= What you should do =
Go through the listing and set it down exactly, leaving out its pictures.
— START OF Information supplied —
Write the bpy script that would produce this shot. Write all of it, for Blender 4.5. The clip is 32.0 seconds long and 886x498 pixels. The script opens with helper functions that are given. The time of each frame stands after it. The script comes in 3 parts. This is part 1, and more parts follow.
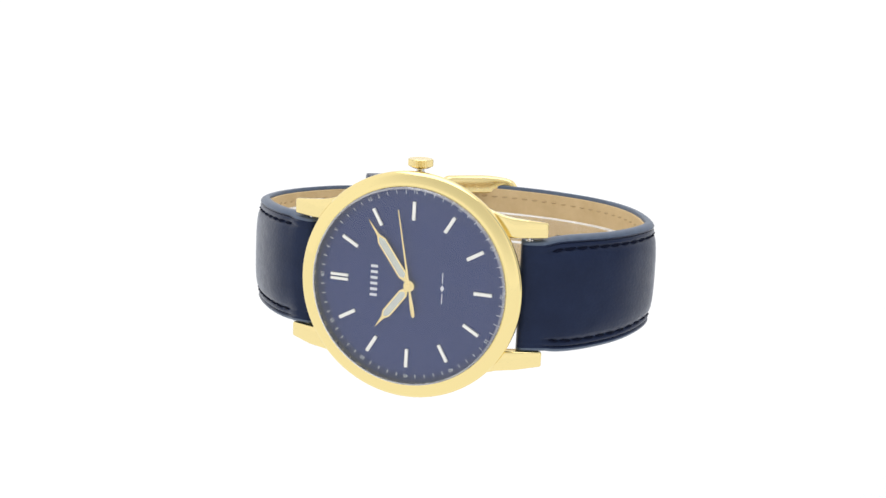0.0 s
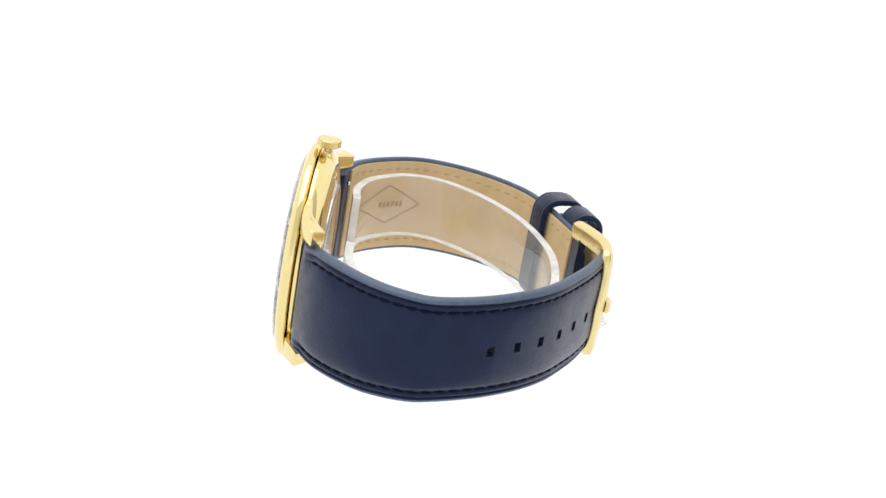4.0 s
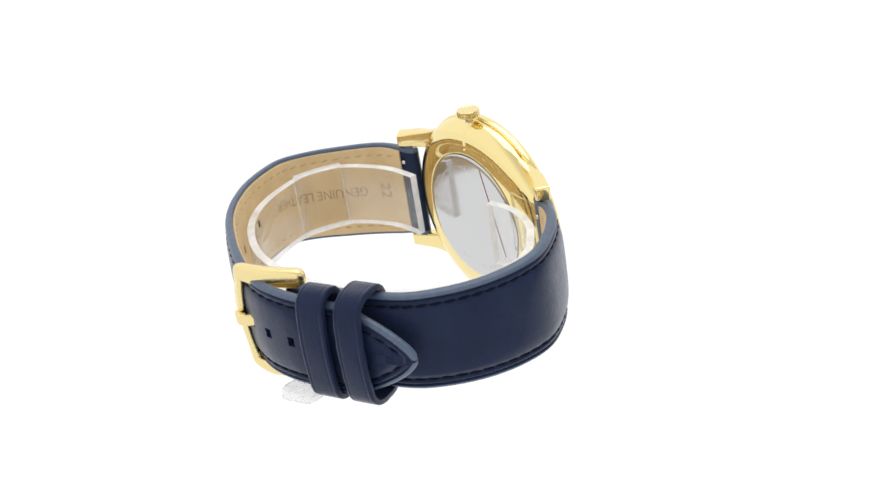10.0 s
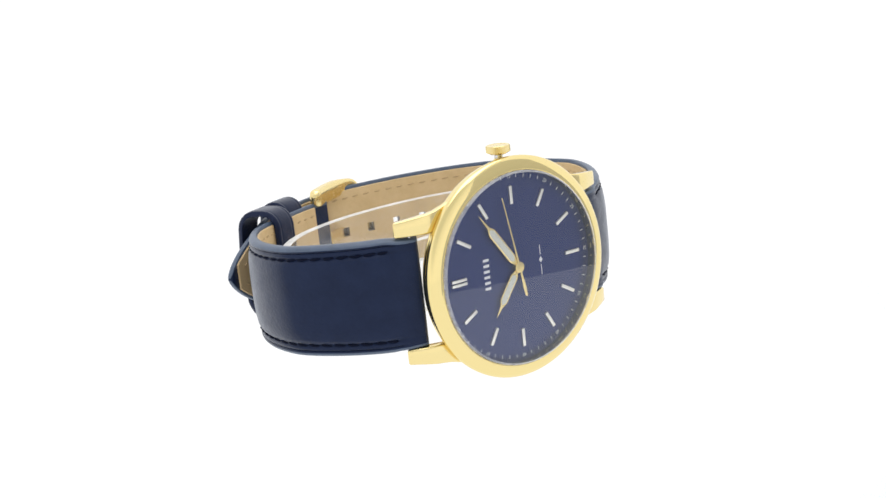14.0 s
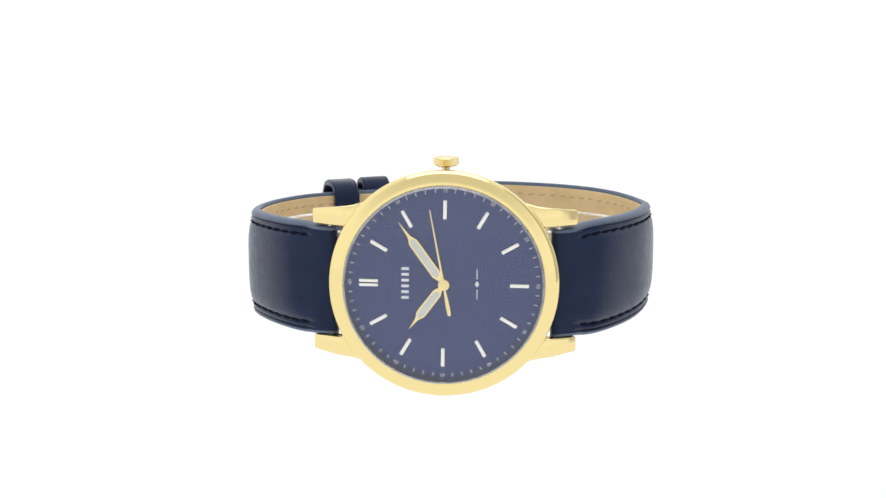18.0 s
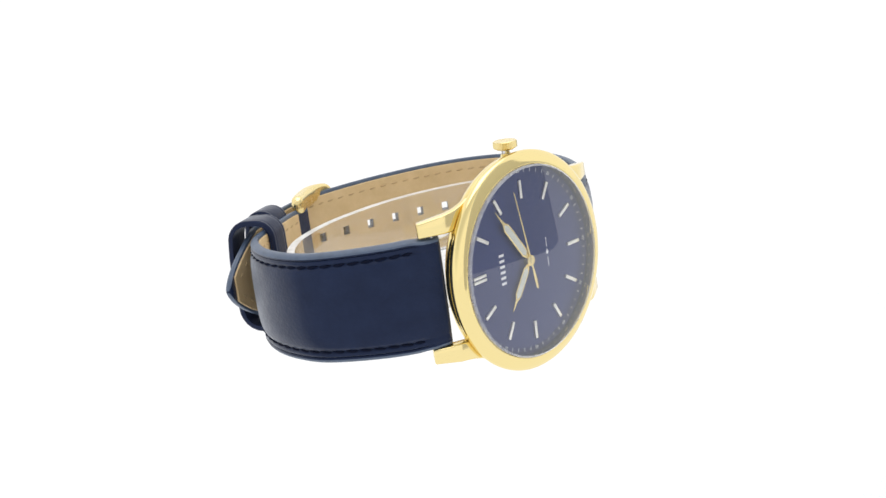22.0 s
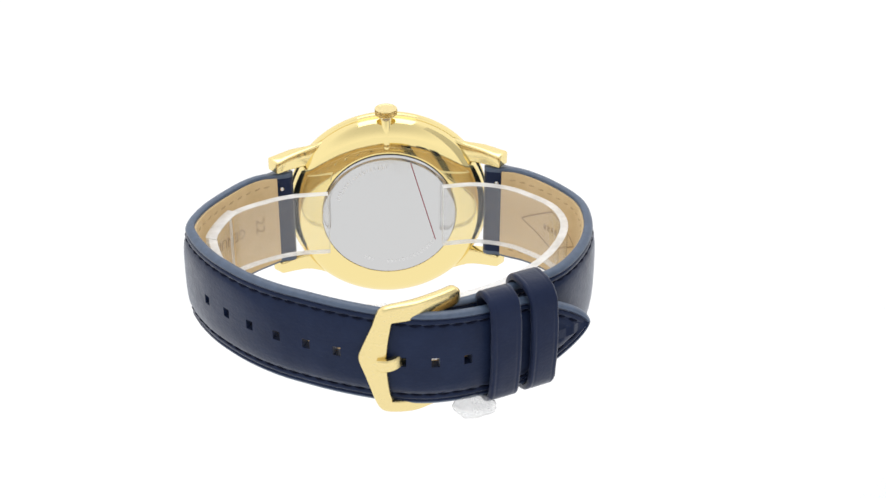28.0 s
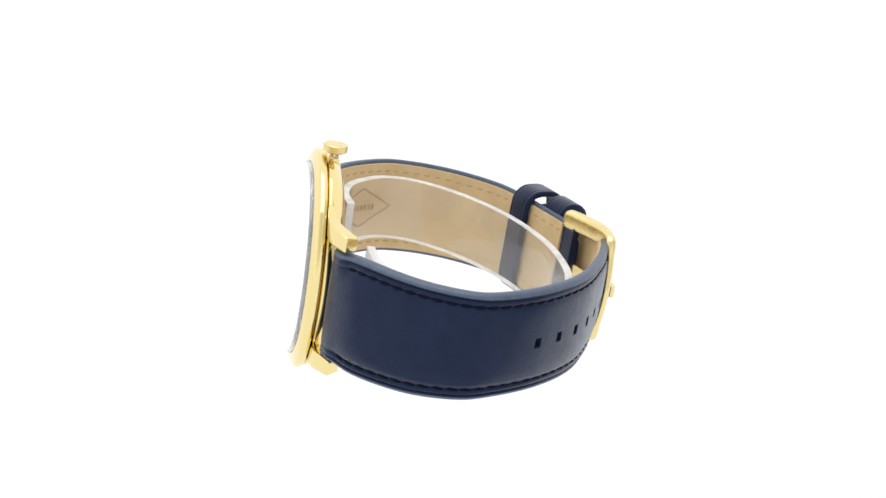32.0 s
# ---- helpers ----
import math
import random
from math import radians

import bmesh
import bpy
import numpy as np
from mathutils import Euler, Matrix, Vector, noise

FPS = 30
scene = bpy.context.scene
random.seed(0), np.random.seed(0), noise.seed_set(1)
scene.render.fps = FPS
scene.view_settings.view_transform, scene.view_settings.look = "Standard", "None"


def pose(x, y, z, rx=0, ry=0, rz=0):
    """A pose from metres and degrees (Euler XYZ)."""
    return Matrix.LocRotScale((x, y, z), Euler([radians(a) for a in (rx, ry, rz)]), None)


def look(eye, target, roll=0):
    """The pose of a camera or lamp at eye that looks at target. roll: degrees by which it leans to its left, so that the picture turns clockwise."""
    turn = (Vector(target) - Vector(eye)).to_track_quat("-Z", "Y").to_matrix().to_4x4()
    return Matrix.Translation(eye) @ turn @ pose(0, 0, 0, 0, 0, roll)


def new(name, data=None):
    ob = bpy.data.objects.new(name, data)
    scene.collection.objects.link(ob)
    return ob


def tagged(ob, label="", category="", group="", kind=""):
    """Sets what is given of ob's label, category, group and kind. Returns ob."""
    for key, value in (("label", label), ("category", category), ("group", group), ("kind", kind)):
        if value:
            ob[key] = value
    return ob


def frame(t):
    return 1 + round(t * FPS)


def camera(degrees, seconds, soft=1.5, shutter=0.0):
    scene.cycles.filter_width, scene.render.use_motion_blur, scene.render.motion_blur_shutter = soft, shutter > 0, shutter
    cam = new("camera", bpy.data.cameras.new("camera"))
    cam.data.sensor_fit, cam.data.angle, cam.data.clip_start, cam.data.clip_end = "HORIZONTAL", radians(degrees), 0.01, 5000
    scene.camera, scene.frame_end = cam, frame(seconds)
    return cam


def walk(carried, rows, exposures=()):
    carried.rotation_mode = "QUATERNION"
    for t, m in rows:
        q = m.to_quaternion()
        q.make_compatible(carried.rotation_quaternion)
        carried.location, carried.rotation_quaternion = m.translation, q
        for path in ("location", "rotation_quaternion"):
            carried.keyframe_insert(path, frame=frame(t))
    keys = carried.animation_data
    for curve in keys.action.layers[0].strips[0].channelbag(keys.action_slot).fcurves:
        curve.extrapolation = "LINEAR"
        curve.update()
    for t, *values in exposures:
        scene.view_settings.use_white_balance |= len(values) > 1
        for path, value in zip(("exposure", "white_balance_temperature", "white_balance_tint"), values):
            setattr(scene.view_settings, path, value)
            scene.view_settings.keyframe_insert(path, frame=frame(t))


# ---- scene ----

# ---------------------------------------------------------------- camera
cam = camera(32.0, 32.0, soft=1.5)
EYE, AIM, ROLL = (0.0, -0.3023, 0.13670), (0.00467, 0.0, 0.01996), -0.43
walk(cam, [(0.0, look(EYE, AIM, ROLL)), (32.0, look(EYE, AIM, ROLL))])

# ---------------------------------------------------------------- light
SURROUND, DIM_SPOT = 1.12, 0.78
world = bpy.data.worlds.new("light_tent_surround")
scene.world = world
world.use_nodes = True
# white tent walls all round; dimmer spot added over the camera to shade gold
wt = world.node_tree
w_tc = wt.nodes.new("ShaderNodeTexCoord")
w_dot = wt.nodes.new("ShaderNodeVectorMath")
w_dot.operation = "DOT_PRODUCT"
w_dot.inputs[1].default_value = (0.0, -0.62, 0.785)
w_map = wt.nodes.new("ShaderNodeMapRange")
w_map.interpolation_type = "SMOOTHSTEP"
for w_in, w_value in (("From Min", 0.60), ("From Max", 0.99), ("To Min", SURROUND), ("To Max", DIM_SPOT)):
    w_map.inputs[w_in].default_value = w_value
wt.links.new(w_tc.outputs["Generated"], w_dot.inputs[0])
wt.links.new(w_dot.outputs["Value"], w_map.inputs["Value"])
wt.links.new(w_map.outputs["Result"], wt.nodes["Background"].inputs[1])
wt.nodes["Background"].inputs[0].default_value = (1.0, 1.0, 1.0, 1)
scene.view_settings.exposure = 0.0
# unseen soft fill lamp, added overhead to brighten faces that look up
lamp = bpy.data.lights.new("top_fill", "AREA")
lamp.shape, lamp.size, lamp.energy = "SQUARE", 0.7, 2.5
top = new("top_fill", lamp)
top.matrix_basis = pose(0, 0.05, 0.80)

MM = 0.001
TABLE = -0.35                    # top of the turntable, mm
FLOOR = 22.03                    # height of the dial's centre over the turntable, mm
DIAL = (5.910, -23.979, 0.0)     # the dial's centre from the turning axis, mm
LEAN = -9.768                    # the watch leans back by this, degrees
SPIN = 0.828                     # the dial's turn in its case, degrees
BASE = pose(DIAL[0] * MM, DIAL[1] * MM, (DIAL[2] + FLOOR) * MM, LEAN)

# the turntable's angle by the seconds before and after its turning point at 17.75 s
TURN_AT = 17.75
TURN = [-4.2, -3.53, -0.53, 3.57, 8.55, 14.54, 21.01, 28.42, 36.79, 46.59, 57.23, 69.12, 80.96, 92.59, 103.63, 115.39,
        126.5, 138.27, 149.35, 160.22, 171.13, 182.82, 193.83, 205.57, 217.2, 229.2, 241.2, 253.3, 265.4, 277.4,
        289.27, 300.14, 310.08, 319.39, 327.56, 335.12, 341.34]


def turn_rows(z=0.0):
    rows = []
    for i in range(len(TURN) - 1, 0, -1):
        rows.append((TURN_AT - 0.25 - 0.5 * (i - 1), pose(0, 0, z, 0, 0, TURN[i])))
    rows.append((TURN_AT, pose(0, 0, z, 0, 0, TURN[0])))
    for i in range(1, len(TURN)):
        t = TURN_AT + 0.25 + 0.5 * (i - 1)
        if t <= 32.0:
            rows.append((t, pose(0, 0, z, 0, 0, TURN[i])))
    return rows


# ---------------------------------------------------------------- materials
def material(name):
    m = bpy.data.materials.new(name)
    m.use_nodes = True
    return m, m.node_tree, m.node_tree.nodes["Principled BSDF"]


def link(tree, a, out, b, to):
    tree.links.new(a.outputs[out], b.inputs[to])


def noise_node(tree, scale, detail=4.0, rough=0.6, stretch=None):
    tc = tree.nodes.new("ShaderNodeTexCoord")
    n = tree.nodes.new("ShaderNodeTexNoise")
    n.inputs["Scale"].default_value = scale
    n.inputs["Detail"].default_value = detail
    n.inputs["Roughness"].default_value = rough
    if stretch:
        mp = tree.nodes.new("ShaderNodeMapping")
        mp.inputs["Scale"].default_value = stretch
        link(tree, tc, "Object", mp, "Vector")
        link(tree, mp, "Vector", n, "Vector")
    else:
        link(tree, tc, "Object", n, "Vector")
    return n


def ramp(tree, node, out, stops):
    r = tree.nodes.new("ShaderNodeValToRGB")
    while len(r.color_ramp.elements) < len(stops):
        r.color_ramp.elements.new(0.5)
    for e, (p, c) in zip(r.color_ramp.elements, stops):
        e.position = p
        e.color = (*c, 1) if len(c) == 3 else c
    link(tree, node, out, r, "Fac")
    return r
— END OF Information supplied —
= Task response =
Write the bpy script that would produce this shot. Write all of it, for Blender 4.5. The clip is 32.0 seconds long and 886x498 pixels. The script opens with helper functions that are given. The time of each frame stands after it. The script comes in 3 parts. This is part 1, and more parts follow.
0.0 s
4.0 s
10.0 s
14.0 s
18.0 s
22.0 s
28.0 s
32.0 s
# ---- helpers ----
import math
import random
from math import radians

import bmesh
import bpy
import numpy as np
from mathutils import Euler, Matrix, Vector, noise

FPS = 30
scene = bpy.context.scene
random.seed(0), np.random.seed(0), noise.seed_set(1)
scene.render.fps = FPS
scene.view_settings.view_transform, scene.view_settings.look = "Standard", "None"


def pose(x, y, z, rx=0, ry=0, rz=0):
    """A pose from metres and degrees (Euler XYZ)."""
    return Matrix.LocRotScale((x, y, z), Euler([radians(a) for a in (rx, ry, rz)]), None)


def look(eye, target, roll=0):
    """The pose of a camera or lamp at eye that looks at target. roll: degrees by which it leans to its left, so that the picture turns clockwise."""
    turn = (Vector(target) - Vector(eye)).to_track_quat("-Z", "Y").to_matrix().to_4x4()
    return Matrix.Translation(eye) @ turn @ pose(0, 0, 0, 0, 0, roll)


def new(name, data=None):
    ob = bpy.data.objects.new(name, data)
    scene.collection.objects.link(ob)
    return ob


def tagged(ob, label="", category="", group="", kind=""):
    """Sets what is given of ob's label, category, group and kind. Returns ob."""
    for key, value in (("label", label), ("category", category), ("group", group), ("kind", kind)):
        if value:
            ob[key] = value
    return ob


def frame(t):
    return 1 + round(t * FPS)


def camera(degrees, seconds, soft=1.5, shutter=0.0):
    scene.cycles.filter_width, scene.render.use_motion_blur, scene.render.motion_blur_shutter = soft, shutter > 0, shutter
    cam = new("camera", bpy.data.cameras.new("camera"))
    cam.data.sensor_fit, cam.data.angle, cam.data.clip_start, cam.data.clip_end = "HORIZONTAL", radians(degrees), 0.01, 5000
    scene.camera, scene.frame_end = cam, frame(seconds)
    return cam


def walk(carried, rows, exposures=()):
    carried.rotation_mode = "QUATERNION"
    for t, m in rows:
        q = m.to_quaternion()
        q.make_compatible(carried.rotation_quaternion)
        carried.location, carried.rotation_quaternion = m.translation, q
        for path in ("location", "rotation_quaternion"):
            carried.keyframe_insert(path, frame=frame(t))
    keys = carried.animation_data
    for curve in keys.action.layers[0].strips[0].channelbag(keys.action_slot).fcurves:
        curve.extrapolation = "LINEAR"
        curve.update()
    for t, *values in exposures:
        scene.view_settings.use_white_balance |= len(values) > 1
        for path, value in zip(("exposure", "white_balance_temperature", "white_balance_tint"), values):
            setattr(scene.view_settings, path, value)
            scene.view_settings.keyframe_insert(path, frame=frame(t))


# ---- scene ----

# ---------------------------------------------------------------- camera
cam = camera(32.0, 32.0, soft=1.5)
EYE, AIM, ROLL = (0.0, -0.3023, 0.13670), (0.00467, 0.0, 0.01996), -0.43
walk(cam, [(0.0, look(EYE, AIM, ROLL)), (32.0, look(EYE, AIM, ROLL))])

# ---------------------------------------------------------------- light
SURROUND, DIM_SPOT = 1.12, 0.78
world = bpy.data.worlds.new("light_tent_surround")
scene.world = world
world.use_nodes = True
# white tent walls all round; dimmer spot added over the camera to shade gold
wt = world.node_tree
w_tc = wt.nodes.new("ShaderNodeTexCoord")
w_dot = wt.nodes.new("ShaderNodeVectorMath")
w_dot.operation = "DOT_PRODUCT"
w_dot.inputs[1].default_value = (0.0, -0.62, 0.785)
w_map = wt.nodes.new("ShaderNodeMapRange")
w_map.interpolation_type = "SMOOTHSTEP"
for w_in, w_value in (("From Min", 0.60), ("From Max", 0.99), ("To Min", SURROUND), ("To Max", DIM_SPOT)):
    w_map.inputs[w_in].default_value = w_value
wt.links.new(w_tc.outputs["Generated"], w_dot.inputs[0])
wt.links.new(w_dot.outputs["Value"], w_map.inputs["Value"])
wt.links.new(w_map.outputs["Result"], wt.nodes["Background"].inputs[1])
wt.nodes["Background"].inputs[0].default_value = (1.0, 1.0, 1.0, 1)
scene.view_settings.exposure = 0.0
# unseen soft fill lamp, added overhead to brighten faces that look up
lamp = bpy.data.lights.new("top_fill", "AREA")
lamp.shape, lamp.size, lamp.energy = "SQUARE", 0.7, 2.5
top = new("top_fill", lamp)
top.matrix_basis = pose(0, 0.05, 0.80)

MM = 0.001
TABLE = -0.35                    # top of the turntable, mm
FLOOR = 22.03                    # height of the dial's centre over the turntable, mm
DIAL = (5.910, -23.979, 0.0)     # the dial's centre from the turning axis, mm
LEAN = -9.768                    # the watch leans back by this, degrees
SPIN = 0.828                     # the dial's turn in its case, degrees
BASE = pose(DIAL[0] * MM, DIAL[1] * MM, (DIAL[2] + FLOOR) * MM, LEAN)

# the turntable's angle by the seconds before and after its turning point at 17.75 s
TURN_AT = 17.75
TURN = [-4.2, -3.53, -0.53, 3.57, 8.55, 14.54, 21.01, 28.42, 36.79, 46.59, 57.23, 69.12, 80.96, 92.59, 103.63, 115.39,
        126.5, 138.27, 149.35, 160.22, 171.13, 182.82, 193.83, 205.57, 217.2, 229.2, 241.2, 253.3, 265.4, 277.4,
        289.27, 300.14, 310.08, 319.39, 327.56, 335.12, 341.34]


def turn_rows(z=0.0):
    rows = []
    for i in range(len(TURN) - 1, 0, -1):
        rows.append((TURN_AT - 0.25 - 0.5 * (i - 1), pose(0, 0, z, 0, 0, TURN[i])))
    rows.append((TURN_AT, pose(0, 0, z, 0, 0, TURN[0])))
    for i in range(1, len(TURN)):
        t = TURN_AT + 0.25 + 0.5 * (i - 1)
        if t <= 32.0:
            rows.append((t, pose(0, 0, z, 0, 0, TURN[i])))
    return rows


# ---------------------------------------------------------------- materials
def material(name):
    m = bpy.data.materials.new(name)
    m.use_nodes = True
    return m, m.node_tree, m.node_tree.nodes["Principled BSDF"]


def link(tree, a, out, b, to):
    tree.links.new(a.outputs[out], b.inputs[to])


def noise_node(tree, scale, detail=4.0, rough=0.6, stretch=None):
    tc = tree.nodes.new("ShaderNodeTexCoord")
    n = tree.nodes.new("ShaderNodeTexNoise")
    n.inputs["Scale"].default_value = scale
    n.inputs["Detail"].default_value = detail
    n.inputs["Roughness"].default_value = rough
    if stretch:
        mp = tree.nodes.new("ShaderNodeMapping")
        mp.inputs["Scale"].default_value = stretch
        link(tree, tc, "Object", mp, "Vector")
        link(tree, mp, "Vector", n, "Vector")
    else:
        link(tree, tc, "Object", n, "Vector")
    return n


def ramp(tree, node, out, stops):
    r = tree.nodes.new("ShaderNodeValToRGB")
    while len(r.color_ramp.elements) < len(stops):
        r.color_ramp.elements.new(0.5)
    for e, (p, c) in zip(r.color_ramp.elements, stops):
        e.position = p
        e.color = (*c, 1) if len(c) == 3 else c
    link(tree, node, out, r, "Fac")
    return r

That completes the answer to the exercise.